Ragù napoletano Eduardo De Filippo

Il ragù di Edoardo, ragù napoletano

Una delle commedie più belle di Edoardo De Filippo, “Sabato, domenica e lunedì”, inizia con una scena in cucina: si sta preparando ‘o rrau, il ragù napoletano, per il pranzo domenicale.

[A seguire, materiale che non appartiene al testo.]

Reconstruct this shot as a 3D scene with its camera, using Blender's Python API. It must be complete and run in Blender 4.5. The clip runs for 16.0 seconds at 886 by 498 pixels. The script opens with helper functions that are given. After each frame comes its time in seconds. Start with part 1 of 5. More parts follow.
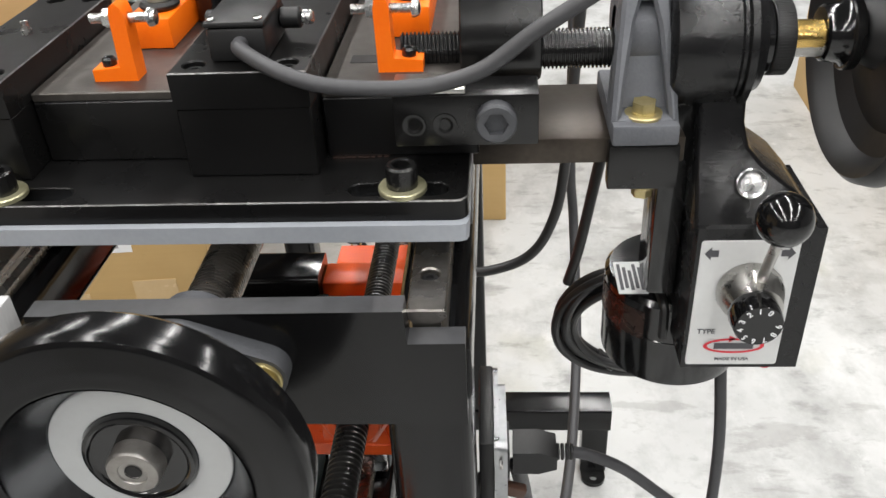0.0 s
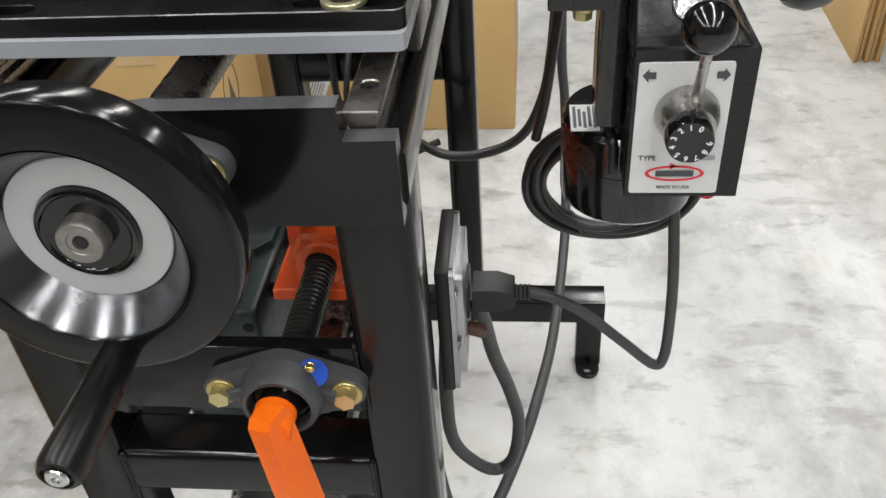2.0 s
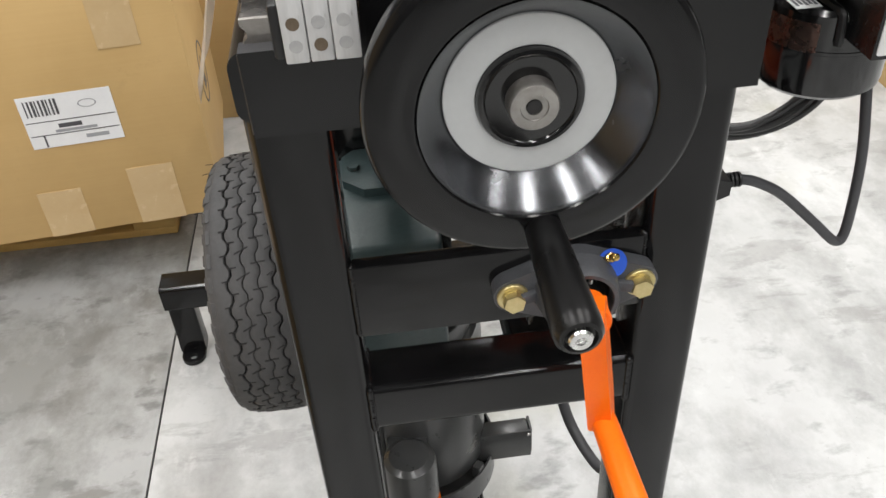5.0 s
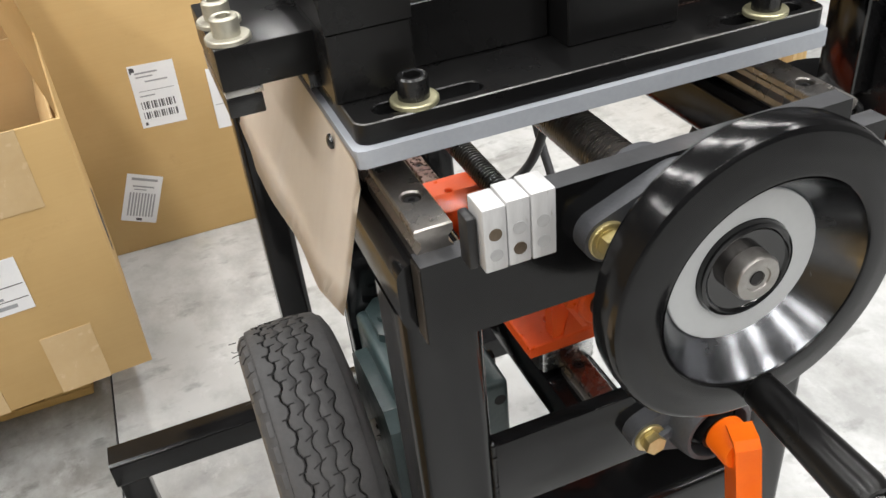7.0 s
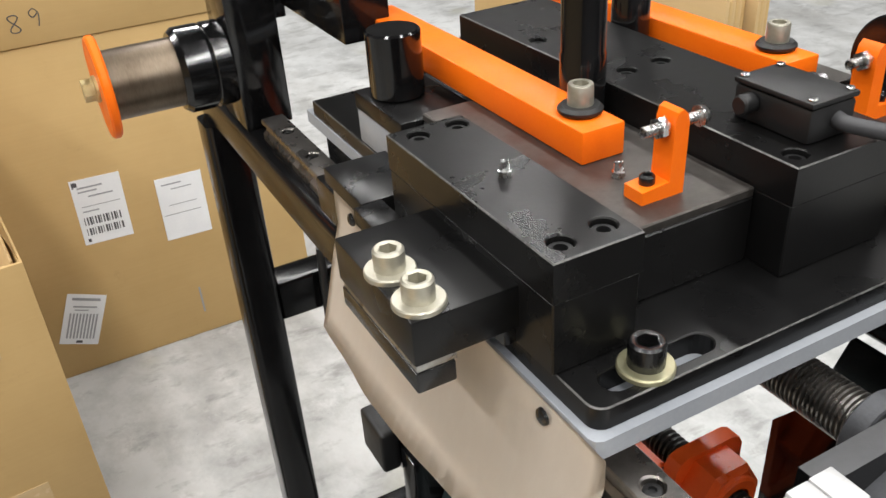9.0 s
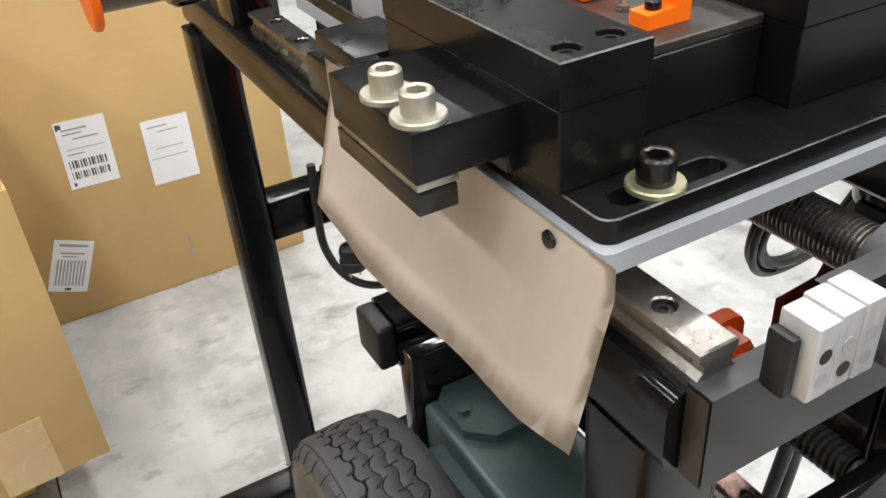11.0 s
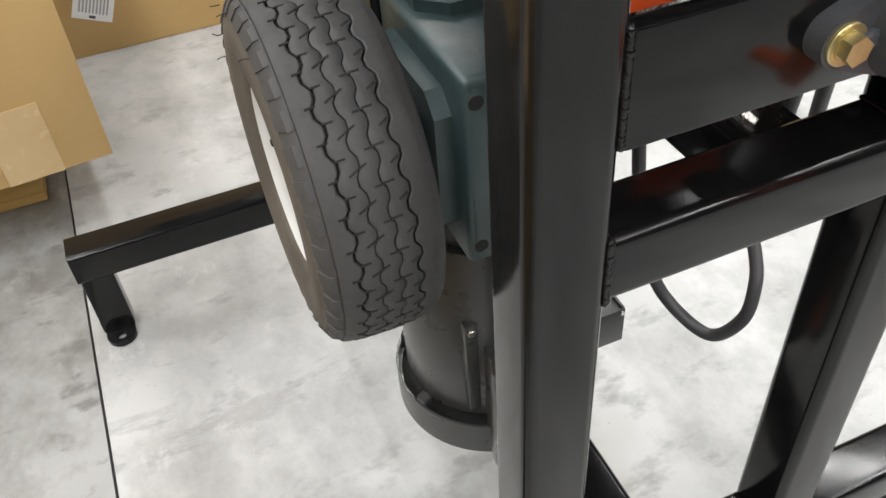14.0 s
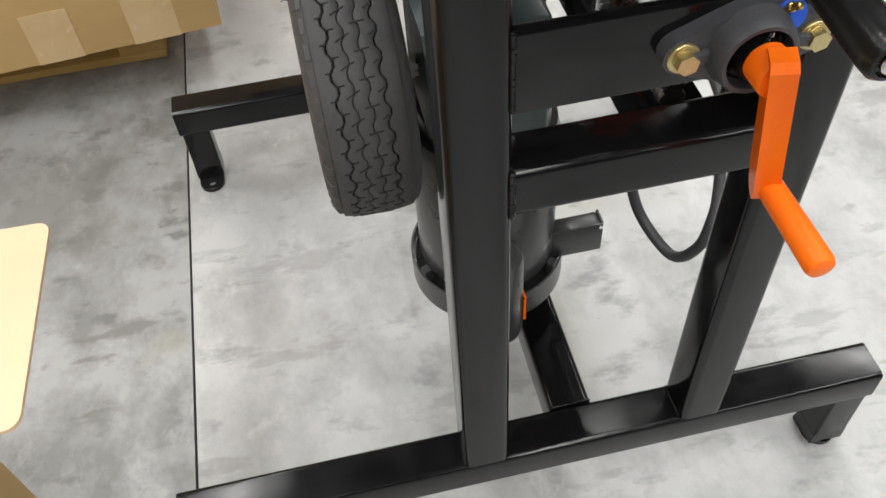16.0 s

Come racconta Isabella De Filippo in Si cucine cumme vogli’i’… La cucina povera di Eduardo De Filippo, la commedia fu scritta nel 1959 e a quell’epoca Edoardo seguiva, nel preparare il ragù, il metodo in uso a Napoli. Il libro me lo regalarono nel 2003: a chi ama la cucina o il teatro di Edoardo o entrambi, lo consiglio: con dieci euro si legge un volumetto delizioso pieno di curiosità, umanità e, naturalmente, ricette.

Il ragù napoletano

Torniamo alla commedia. E’ sabato e donna Rosa, la protagonista, sta iniziando, quasi come fosse una sacra cerimonia, la preparazione del ragù. Accanto a lei c’è Virginia, la cameriera che sta affettando la cipolla. Nella discussione fra Rosa e Virginia -di cui riportiamo solo alcune righe estratte dal volume edito da Einaudi- viene fuori pari pari la ricetta. Donna Rosa puntualizza subito che lei sta cucinando il vero ragù napoletano, e non carne bollita con pomodoro e cipolla:

ROSA Hai fatto?
VIRGINIA (piagnucolando) Devo affettare queste altre due.
ROSA E taglia, taglia… fai presto.
VIRGINIA Signo’, ma io credo che tutta questa cipolla abbasta.
ROSA Adesso mi vuoi insegnare come si fa il ragù? Più ce ne metti di cipolla più aromatico e sostanzioso viene il sugo. Tutto il segreto sta nel farla soffriggere a fuoco lento. Quando soffrigge lentamente, la cipolla si consuma fino a creare intorno al pezzo di carne una specie di crosta nera; via via che ci si versa sopra il quantitativo necessario di vino bianco, la crosta si scioglie e si ottiene così quella sostanza dorata e caramellosa che si amalgama con la conserva di pomodoro e si ottiene quella salsa densa e compatta che diventa di un colore palissandro scuro quando il vero ragù è riuscito alla perfezione.
VIRGINIA Ma ci vuole troppo tempo. A casa mia facciamo soffriggere un poco di cipolla, poi ci mettiamo dentro pomodoro e carne e cuoce tutto assieme.
ROSA E viene carne bollita col pomodoro e la cipolla. La buonanima di mia madre diceva che per fare il ragù ci voleva la pazienza di Giobbe. Il sabato sera si metteva in cucina con la cucchiaia in mano, e non si muoveva da vicino alla casseruola nemmeno se l’uccidevano. Lei usava o il tiano di terracotta o la casseruola di rame. L’alluminio non esìsteva proprio. Quando il sugo si era ristretto come diceva lei, toglieva dalla casseruola il pezzo dì carne di annecchia e lo metteva in una sperlunga come si mette un neonato nella connola, poi situava la cucchiaia di legno sulla casseruola, in modo che il coperchio rimaneva un poco sollevato, e allora se ne andava a letto, quando il sugo aveva peppiato per quattro o cinque ore. Ma il ragù della signora Piscopo andava per nominata.
VIRGINIA (compiacente) Certo, quando uno ci tiene per passione.
ROSA E quello papà, se non trovava il ragù confessato e comunicato faceva rivoltare la casa.
VIRGINIA Povera mamma vostra!
ROSA Ma era pure il tipo che ti dava soddisfazione. Venivano gli amici e dicevano <Signo’, ma come lo fate questo ragù che fa uscire pazzo a vostro marito? L’altra sera ci ha fatto una testa tanta: “E il ragù di mia moglie sotto, e il ragù di mia moglie sopra…”>, e mammà tutta contenta l’invitava; e quando se ne andavano dicevano: <Aveva ragione vostro marito>. E si facevano le croci.